How Bright Is Bright Enough?
Those 10-minute and 90-minute luminance targets exist for a reason. Evacuations are rarely one-minute sprints. People need to see edges, doors, and hazards well after the lights drop. When you evaluate samples, charge them for an hour under realistic stair lighting, then kill the lights and compare. If one sample looks great at 10 minutes but turns into a dim rumor at 90 minutes, keep shopping.
Can I Install During Final Punch?
You can, but you are asking for trouble. Photoluminescent materials are magnets for paint drips, scissor lift scuffs, and dusty shoe prints. Install too early, and crews will beat them up. Install too late, and you will not have time for charge-and-dark testing or fixes. The sweet spot is after final paint and floor finishes are protected, with only light cleaning remaining, and at least a few days before inspection.

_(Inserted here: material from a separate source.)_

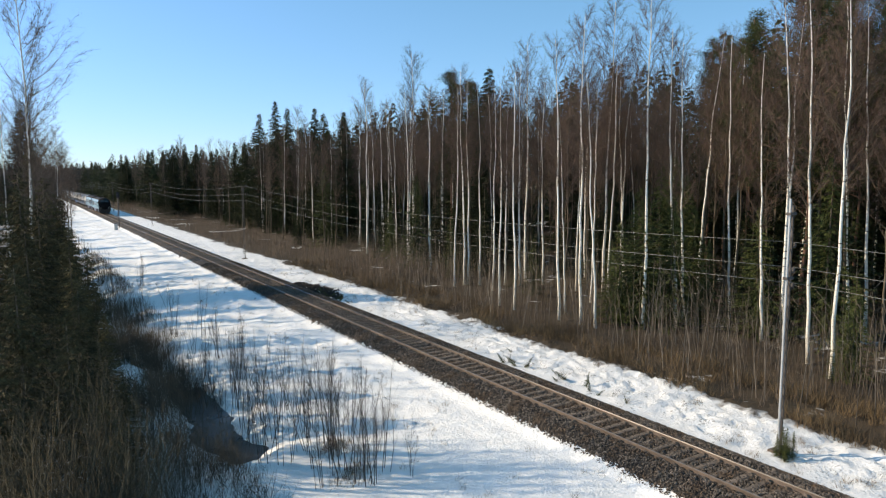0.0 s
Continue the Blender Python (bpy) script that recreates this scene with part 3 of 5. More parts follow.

What Does A Good Submittal Look Like?
A good submittal reads like a finished kit. It includes a stair-by-stair plan and elevation showing exact locations and dimensions for nosings, landings, rails, demarcation lines, doors, and obstacles. It attaches manufacturer cut sheets with UL 1994 or ASTM E2072 references and luminance charts. It identifies adhesives and primers per substrate. It states the charging light assumption of 1 footcandle for 60 minutes and confirms that existing or proposed lighting meets it. It includes a brief maintenance note and a sample photo of a similar installation. If your submittal looks like a shopping list instead of a system, expect comments.
Your Next Steps
If you have a high-rise project in Austin on the boards or under construction, get luminous egress systems on the agenda now. Confirm triggers with the AHJ, select UL 1994 listed components that play well together, check the stair lighting against the charging target, and draw the details so trades know exactly what goes where. During installation, keep the surfaces clean, hit the dimensions, and keep the line continuous. Before inspection, run your own dark test and assemble your paperwork. Do it right, and your staff will pass, perform, and guide people when things go sideways.